This article describes how to move an existing Dropbox installation in a restricted home directory and how to run it inside Firejail security sandbox.
Firejail is a SUID security sandbox program that reduces the risk of security breaches by restricting the running environment of untrusted applications using Linux namespaces. It allows a process and all its descendants to have their own private view of the globally shared kernel resources, such as the network stack, process table, mount table.
Firejail can sandbox any type of processes: servers, graphical applications, and even user login sessions. Written in C with virtually no dependencies, it should work on any Linux computer with a 3.x kernel version.
The download page provides:
- source code (./configure && make && sudo make install)
- .deb packages for Debian/Ubuntu/Mint (dpkg -i firejail.deb)
- .rpm packages for OpenSUSE/Fedora/Centos7(rpm -i firejail.rpm)
An Arch Linux package is also available in AUR.
Moving Dropbox in the new home directory
Dropbox software consists of three directories placed in user home: .dropbox, Dropbox, and .dropbox-dist. I kill the running instance of Dropbox, create the new home directory (mybox), and I move the three directories there:
$ cd ~ $ pkill dropbox $ mkdir mybox $ mv .dropbox mybox/. $ mv Dropbox mybox/. $ mv .dropbox-dist mybox/.
I also create a symbolic link to ~/mybox/Dropbox:
$ ln -s mybox/Dropbox Dropbox
The last step is to change the autostart entry. For this, I open ~/.config/autostart/dropbox.desktop in a text editor and modify Exec line as follows:
Exec=firejail --private=~/mybox "dropbox start -i && sleep inf"
Next computer restart or user login, Dropbox software will start automatically in sandbox with /home/user/mybox as home directory. Personal files in your actual home directory will not be accessible to Dropbox process.
Starting Dopbox manually
You can add a start icon on your desktop:
$ cp ~/.config/autostart/dropbox.desktop ~/Desktop/.
or you can start Dropbox from a terminal:
$ firejail --private=~/mybox "dropbox start -i && sleep inf"

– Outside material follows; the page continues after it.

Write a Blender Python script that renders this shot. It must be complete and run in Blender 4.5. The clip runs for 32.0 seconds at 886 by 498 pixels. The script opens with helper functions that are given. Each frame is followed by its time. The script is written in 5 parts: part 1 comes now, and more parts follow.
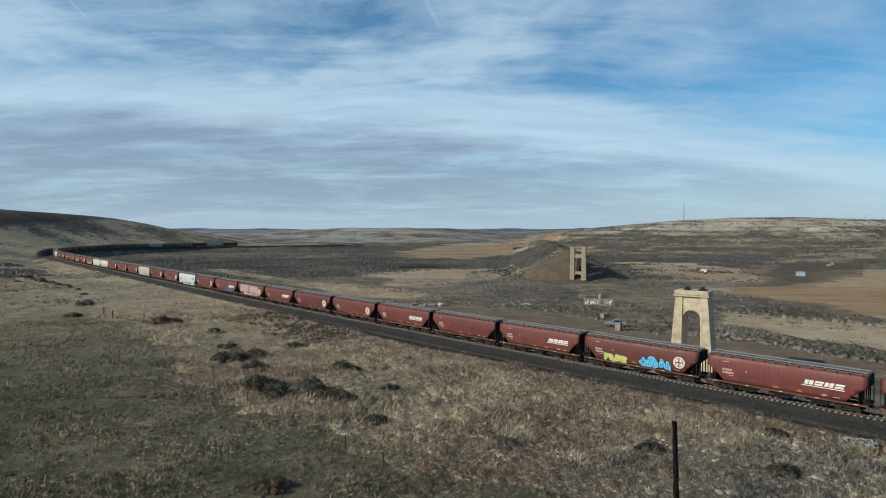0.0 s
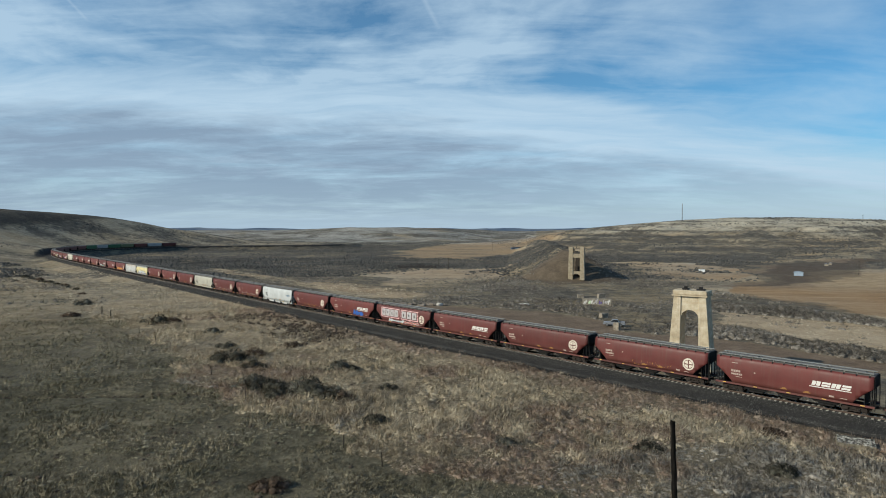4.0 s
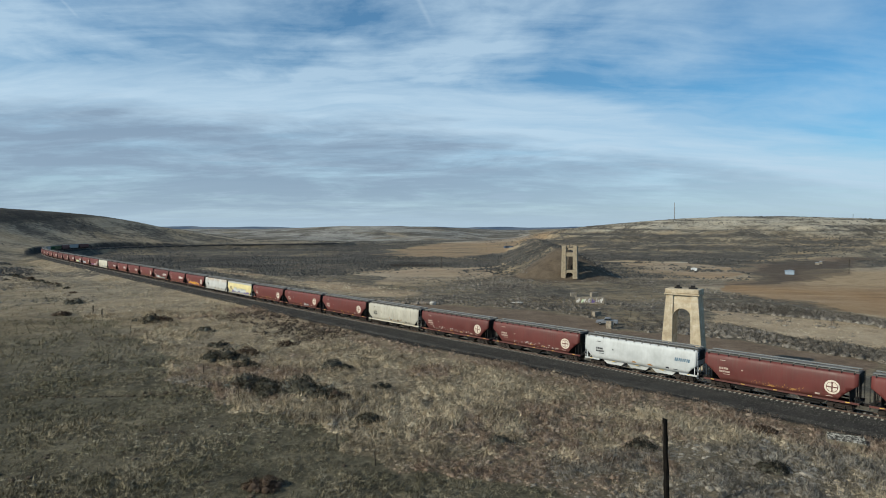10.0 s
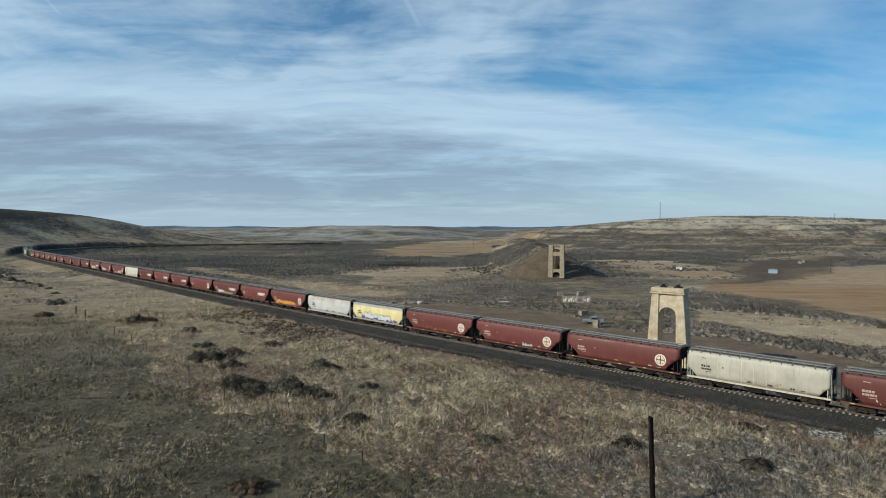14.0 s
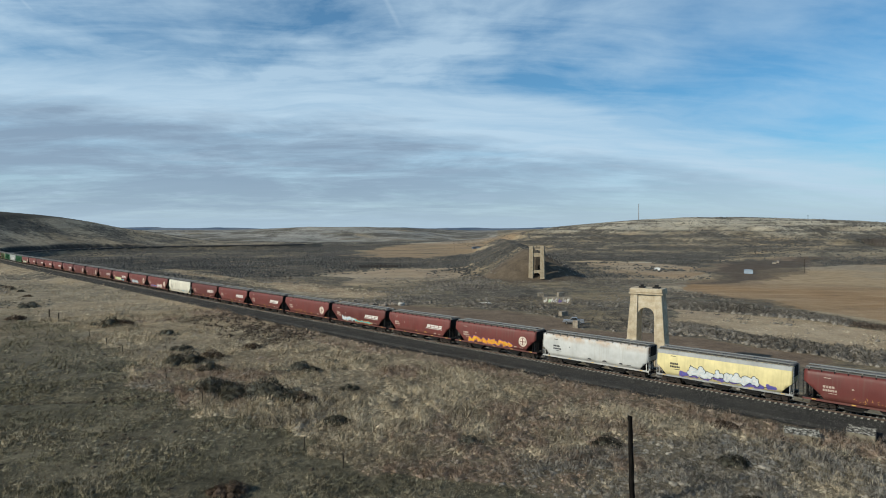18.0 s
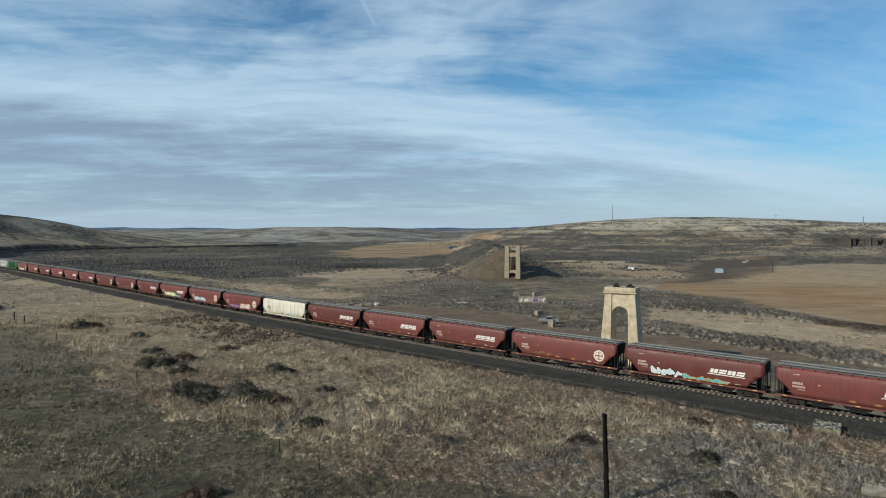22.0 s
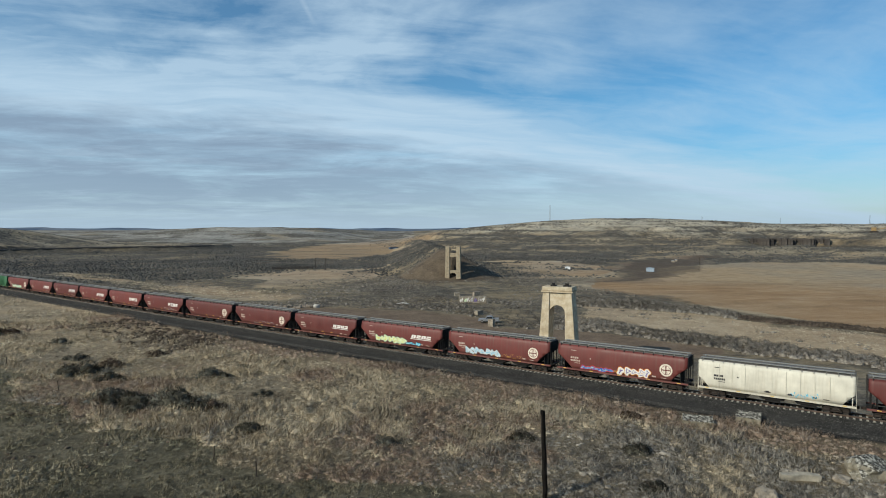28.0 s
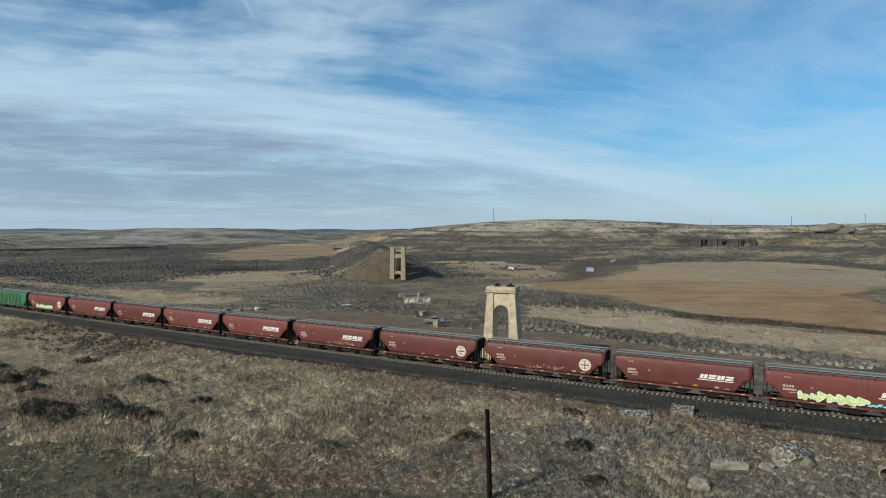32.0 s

Verifying Dropbox is running
To check if Dropbox is running, use firejail –tree. This will list all the processes running in the sandbox:
1549 is the process id (PID) of the sandbox. You can use this PID value to join the sandbox.
Auditing the sandbox
To do a quick audit, log into the sandbox using firejail –join. Pass the process id of the sandbox (1549) as a parameter to –join option. This opens a regular bash session inside the sandbox. The session has the same restricted view of the system as dropbox process.
The user home directory inside the sandbox has only dropbox files and configuration (ls -al). The process space (ps aux) is restricted to dropbox processes. Some system directories are empty, others are read-only. Seccomp and Linux capabilities filters restrict kernel’s attack surface. All SUID binaries such su and sudo are disabled inside the sandbox.